Repeat the material below exactly, with no pictures.

::::

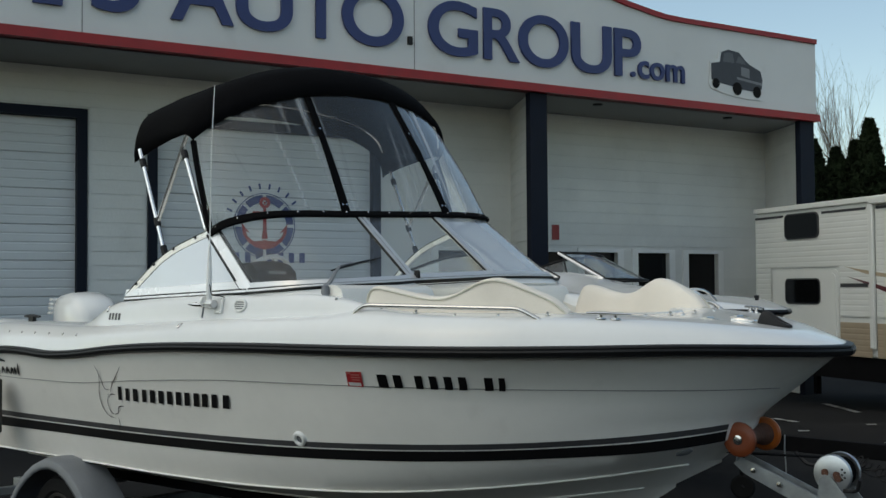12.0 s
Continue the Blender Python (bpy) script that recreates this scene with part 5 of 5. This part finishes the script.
# ---- camper ----
def build_camper():
    """A travel trailer; its own x runs along the side that faces the lot, y into the body."""
    m = pose(10.089, 10.156, 0.116, 0, 0, -101.7) @ Matrix.Scale(1.05, 4)
    c = thing("camper", "white travel trailer with tan skirt and maroon swoosh", "camper", m)
    L, W, TOP, SKIRT, LOW = 7.6, 2.4, 2.75, 1.10, 0.60
    bm = bmesh.new()
    body = [(0, LOW), (L, LOW), (L, TOP - 0.15), (L - 0.3, TOP), (0.12, TOP), (0, TOP - 0.1)]
    outline_slab(bm, body, Matrix(((1, 0, 0, 0), (0, 0, 1, 0.012), (0, 1, 0, 0), (0, 0, 0, 1))), W)
    part("body", bm, RV_SIDE, c, "white ribbed aluminium body", bevel=0.02)
    # corrugated cladding: one ribbed sheet above, one below
    for z0, z1, mat, lab in ((SKIRT, TOP - 0.10, RV_SIDE, "white ribbed cladding"), (LOW, SKIRT, RV_TAN, "tan ribbed skirt")):
        for a, b in ((0.02, 0.40), (0.40, 1.95), (1.95, 2.58), (2.68, L - 0.05)):
            lo, hi = z0, z1
            if a == 0.40:
                if mat is RV_TAN:
                    continue
                lo = 1.80
            if mat is RV_TAN and b > 3.5:
                b2 = 3.50
            else:
                b2 = b
            h, pr = 0.0775, []
            for k in range(30):
                z = LOW + h * k
                if z < lo - 0.01 or z + h > hi + 0.01:
                    continue
                pr += [(-0.009, z), (-0.012, z + h * 0.2), (-0.012, z + h * 0.75), (-0.009, z + h * 0.98)]
            bmm = bmesh.new()
            grid(bmm, [[(x, y, z) for y, z in pr] for x in (a, b2)])
            part("cladding", bmm, mat, c, lab, smooth=False)
            if b2 != b:
                bmm = bmesh.new()
                grid(bmm, [[(x, y, z) for y, z in pr if z > 0.86] for x in (3.50, b)])
                part("cladding", bmm, mat, c, lab, smooth=False)
    part("roof_edge", boxed(0.0, L, -0.03, 0.06, TOP - 0.06, TOP + 0.02), RV_SIDE, c, bevel=0.01)
    part("roof_edge", boxed(2.62, L, -0.07, 0.0, TOP - 0.10, TOP + 0.01), RV_SIDE, c, "rolled white awning", bevel=0.02)
    part("awning_rail", boxed(2.70, L, -0.022, -0.012, TOP - 0.16, TOP - 0.12), GREY_TAPE, c)
    for a, b in ((0.03, 0.72), (1.60, 2.50)):
        part("slot", boxed(a, b, -0.018, -0.006, TOP - 0.155, TOP - 0.12), GREY_TAPE, c, "grey gutter strip")
    part("awning_arm", boxed(2.59, 2.67, -0.06, -0.01, 0.72, TOP - 0.02), RV_SIDE, c, "white awning arm", bevel=0.01)

    def rounded(x0, x1, z0, z1, r, n=5):
        out = []
        for cx, cz, a0 in ((x1 - r, z1 - r, 0), (x0 + r, z1 - r, 90), (x0 + r, z0 + r, 180), (x1 - r, z0 + r, 270)):
            out += [(cx + r * math.cos(radians(a0 + 90 * k / n)), cz + r * math.sin(radians(a0 + 90 * k / n))) for k in range(n + 1)]
        return out

    def panel(x0, x1, z0, z1, r, y, t, mat, name, parent, label=""):
        bm = bmesh.new()
        outline_slab(bm, rounded(x0, x1, z0, z1, r), Matrix(((1, 0, 0, 0), (0, 0, 1, y), (0, 1, 0, 0), (0, 0, 0, 1))), t)
        return part(name, bm, mat, parent, label, smooth=False)

    for x0, x1, z0, z1 in ((0.78, 1.52, 2.28, 2.62),):
        f = panel(x0 - 0.02, x1 + 0.02, z0 - 0.02, z1 + 0.02, 0.09, -0.03, 0.02, GREY_TAPE, "window", c, "dark tinted window")
        panel(x0, x1, z0, z1, 0.08, -0.034, 0.005, DARK_GLASS, "pane", f)
    d = panel(0.42, 1.93, LOW + 0.05, 1.80, 0.10, -0.006, 0.012, RV_SIDE, "door", c, "white entry door")
    panel(0.48, 1.87, LOW + 0.1, 1.75, 0.08, -0.016, 0.011, RV_SIDE, "door_leaf", d)
    f = panel(0.75, 1.55, 1.30, 1.68, 0.08, -0.024, 0.008, GREY_TAPE, "door_window", d, "dark tinted door window")
    panel(0.77, 1.53, 1.32, 1.66, 0.07, -0.028, 0.004, DARK_GLASS, "pane", f)
    part("slot", boxed(1.98, 2.52, -0.02, -0.012, 1.55, 1.60), GREY_TAPE, c)
    part("marker_plate", boxed(3.04, 3.18, -0.022, -0.012, 0.89, 0.98), RV_SIDE, c)
    # swoosh decals
    for keys, mat, w in ((((2.10, 1.70), (2.6, 1.58), (3.2, 1.44), (4.0, 1.40), (5.5, 1.42)), MAROON, 0.10), (((2.05, 1.84), (2.5, 1.75), (3.0, 1.68), (3.4, 1.60)), TANDECAL, 0.05)):
        bm = bmesh.new()
        pts = curve_points([(x, 0, z) for x, z in keys], 24)
        grid(bm, [[(p.x, -0.0145, p.z - w * min(1, 3 * k / 23) * 0.5), (p.x, -0.0145, p.z + w * min(1, 3 * k / 23) * (0.5 if k < 18 else 0.4))] for k, p in enumerate(pts)])
        part("swoosh", bm, mat, c, "curved decal")
    for k in range(8):
        part("name_bar", boxed(3.26 + 0.118 * k, 3.35 + 0.118 * k, -0.0155, -0.0125, 1.86, 1.98 if k in (0, 4) else 1.945), BLACK_TAPE, c)
    # wheel in its arch, undercarriage
    panel(3.42, 5.3, 0.56, 0.84, 0.13, -0.016, 0.028, DARK, "wheel_arch", c)
    for x in (3.86, 4.78):
        wheel_set(c, x, 0.07, 0.235, 0.36, 0.2, -1, WHITE_RIM, 8)
    part("chassis", boxed(0.2, L - 0.2, 0.5, W - 0.3, 0.38, 0.62), DARK, c)
    # Black sheets: the underbelly edge, deepened to stand in for shade beneath the body.
    part("underbelly_shade", boxed(0.1, 3.44, 0.05, 0.10, 0.27, 0.60), BLACK_PAINT, c, "black underbelly edge with the shade below it")
    part("underbelly_shade", boxed(5.28, L - 0.1, 0.05, 0.10, 0.27, 0.60), BLACK_PAINT, c, "black underbelly edge with the shade below it")
    for x in (0.7, 6.8):
        part("stabiliser", boxed(x, x + 0.08, 0.5, 0.58, -0.06, 0.45), DARK, c)
        part("stabiliser", boxed(x, x + 0.08, W - 0.5, W - 0.42, -0.12, 0.45), DARK, c)
    bm = bmesh.new()
    rows = []
    for x, h in ((3.36, 0.03), (3.45, 0.10), (3.75, 0.135), (4.1, 0.12), (4.2, 0.03)):
        rows.append([(x, 0.85 + y, TOP + h * k) for y, k in ((0, 0), (0.05, 0.9), (0.35, 1), (0.65, 0.9), (0.7, 0))])
    grid(bm, rows)
    part("roof_vent", bm, FENDER, c, "grey roof air unit")
    return c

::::

The output:
12.0 s
Continue the Blender Python (bpy) script that recreates this scene with part 5 of 5. This part finishes the script.
# ---- camper ----
def build_camper():
    """A travel trailer; its own x runs along the side that faces the lot, y into the body."""
    m = pose(10.089, 10.156, 0.116, 0, 0, -101.7) @ Matrix.Scale(1.05, 4)
    c = thing("camper", "white travel trailer with tan skirt and maroon swoosh", "camper", m)
    L, W, TOP, SKIRT, LOW = 7.6, 2.4, 2.75, 1.10, 0.60
    bm = bmesh.new()
    body = [(0, LOW), (L, LOW), (L, TOP - 0.15), (L - 0.3, TOP), (0.12, TOP), (0, TOP - 0.1)]
    outline_slab(bm, body, Matrix(((1, 0, 0, 0), (0, 0, 1, 0.012), (0, 1, 0, 0), (0, 0, 0, 1))), W)
    part("body", bm, RV_SIDE, c, "white ribbed aluminium body", bevel=0.02)
    # corrugated cladding: one ribbed sheet above, one below
    for z0, z1, mat, lab in ((SKIRT, TOP - 0.10, RV_SIDE, "white ribbed cladding"), (LOW, SKIRT, RV_TAN, "tan ribbed skirt")):
        for a, b in ((0.02, 0.40), (0.40, 1.95), (1.95, 2.58), (2.68, L - 0.05)):
            lo, hi = z0, z1
            if a == 0.40:
                if mat is RV_TAN:
                    continue
                lo = 1.80
            if mat is RV_TAN and b > 3.5:
                b2 = 3.50
            else:
                b2 = b
            h, pr = 0.0775, []
            for k in range(30):
                z = LOW + h * k
                if z < lo - 0.01 or z + h > hi + 0.01:
                    continue
                pr += [(-0.009, z), (-0.012, z + h * 0.2), (-0.012, z + h * 0.75), (-0.009, z + h * 0.98)]
            bmm = bmesh.new()
            grid(bmm, [[(x, y, z) for y, z in pr] for x in (a, b2)])
            part("cladding", bmm, mat, c, lab, smooth=False)
            if b2 != b:
                bmm = bmesh.new()
                grid(bmm, [[(x, y, z) for y, z in pr if z > 0.86] for x in (3.50, b)])
                part("cladding", bmm, mat, c, lab, smooth=False)
    part("roof_edge", boxed(0.0, L, -0.03, 0.06, TOP - 0.06, TOP + 0.02), RV_SIDE, c, bevel=0.01)
    part("roof_edge", boxed(2.62, L, -0.07, 0.0, TOP - 0.10, TOP + 0.01), RV_SIDE, c, "rolled white awning", bevel=0.02)
    part("awning_rail", boxed(2.70, L, -0.022, -0.012, TOP - 0.16, TOP - 0.12), GREY_TAPE, c)
    for a, b in ((0.03, 0.72), (1.60, 2.50)):
        part("slot", boxed(a, b, -0.018, -0.006, TOP - 0.155, TOP - 0.12), GREY_TAPE, c, "grey gutter strip")
    part("awning_arm", boxed(2.59, 2.67, -0.06, -0.01, 0.72, TOP - 0.02), RV_SIDE, c, "white awning arm", bevel=0.01)

    def rounded(x0, x1, z0, z1, r, n=5):
        out = []
        for cx, cz, a0 in ((x1 - r, z1 - r, 0), (x0 + r, z1 - r, 90), (x0 + r, z0 + r, 180), (x1 - r, z0 + r, 270)):
            out += [(cx + r * math.cos(radians(a0 + 90 * k / n)), cz + r * math.sin(radians(a0 + 90 * k / n))) for k in range(n + 1)]
        return out

    def panel(x0, x1, z0, z1, r, y, t, mat, name, parent, label=""):
        bm = bmesh.new()
        outline_slab(bm, rounded(x0, x1, z0, z1, r), Matrix(((1, 0, 0, 0), (0, 0, 1, y), (0, 1, 0, 0), (0, 0, 0, 1))), t)
        return part(name, bm, mat, parent, label, smooth=False)

    for x0, x1, z0, z1 in ((0.78, 1.52, 2.28, 2.62),):
        f = panel(x0 - 0.02, x1 + 0.02, z0 - 0.02, z1 + 0.02, 0.09, -0.03, 0.02, GREY_TAPE, "window", c, "dark tinted window")
        panel(x0, x1, z0, z1, 0.08, -0.034, 0.005, DARK_GLASS, "pane", f)
    d = panel(0.42, 1.93, LOW + 0.05, 1.80, 0.10, -0.006, 0.012, RV_SIDE, "door", c, "white entry door")
    panel(0.48, 1.87, LOW + 0.1, 1.75, 0.08, -0.016, 0.011, RV_SIDE, "door_leaf", d)
    f = panel(0.75, 1.55, 1.30, 1.68, 0.08, -0.024, 0.008, GREY_TAPE, "door_window", d, "dark tinted door window")
    panel(0.77, 1.53, 1.32, 1.66, 0.07, -0.028, 0.004, DARK_GLASS, "pane", f)
    part("slot", boxed(1.98, 2.52, -0.02, -0.012, 1.55, 1.60), GREY_TAPE, c)
    part("marker_plate", boxed(3.04, 3.18, -0.022, -0.012, 0.89, 0.98), RV_SIDE, c)
    # swoosh decals
    for keys, mat, w in ((((2.10, 1.70), (2.6, 1.58), (3.2, 1.44), (4.0, 1.40), (5.5, 1.42)), MAROON, 0.10), (((2.05, 1.84), (2.5, 1.75), (3.0, 1.68), (3.4, 1.60)), TANDECAL, 0.05)):
        bm = bmesh.new()
        pts = curve_points([(x, 0, z) for x, z in keys], 24)
        grid(bm, [[(p.x, -0.0145, p.z - w * min(1, 3 * k / 23) * 0.5), (p.x, -0.0145, p.z + w * min(1, 3 * k / 23) * (0.5 if k < 18 else 0.4))] for k, p in enumerate(pts)])
        part("swoosh", bm, mat, c, "curved decal")
    for k in range(8):
        part("name_bar", boxed(3.26 + 0.118 * k, 3.35 + 0.118 * k, -0.0155, -0.0125, 1.86, 1.98 if k in (0, 4) else 1.945), BLACK_TAPE, c)
    # wheel in its arch, undercarriage
    panel(3.42, 5.3, 0.56, 0.84, 0.13, -0.016, 0.028, DARK, "wheel_arch", c)
    for x in (3.86, 4.78):
        wheel_set(c, x, 0.07, 0.235, 0.36, 0.2, -1, WHITE_RIM, 8)
    part("chassis", boxed(0.2, L - 0.2, 0.5, W - 0.3, 0.38, 0.62), DARK, c)
    # Black sheets: the underbelly edge, deepened to stand in for shade beneath the body.
    part("underbelly_shade", boxed(0.1, 3.44, 0.05, 0.10, 0.27, 0.60), BLACK_PAINT, c, "black underbelly edge with the shade below it")
    part("underbelly_shade", boxed(5.28, L - 0.1, 0.05, 0.10, 0.27, 0.60), BLACK_PAINT, c, "black underbelly edge with the shade below it")
    for x in (0.7, 6.8):
        part("stabiliser", boxed(x, x + 0.08, 0.5, 0.58, -0.06, 0.45), DARK, c)
        part("stabiliser", boxed(x, x + 0.08, W - 0.5, W - 0.42, -0.12, 0.45), DARK, c)
    bm = bmesh.new()
    rows = []
    for x, h in ((3.36, 0.03), (3.45, 0.10), (3.75, 0.135), (4.1, 0.12), (4.2, 0.03)):
        rows.append([(x, 0.85 + y, TOP + h * k) for y, k in ((0, 0), (0.05, 0.9), (0.35, 1), (0.65, 0.9), (0.7, 0))])
    grid(bm, rows)
    part("roof_vent", bm, FENDER, c, "grey roof air unit")
    return c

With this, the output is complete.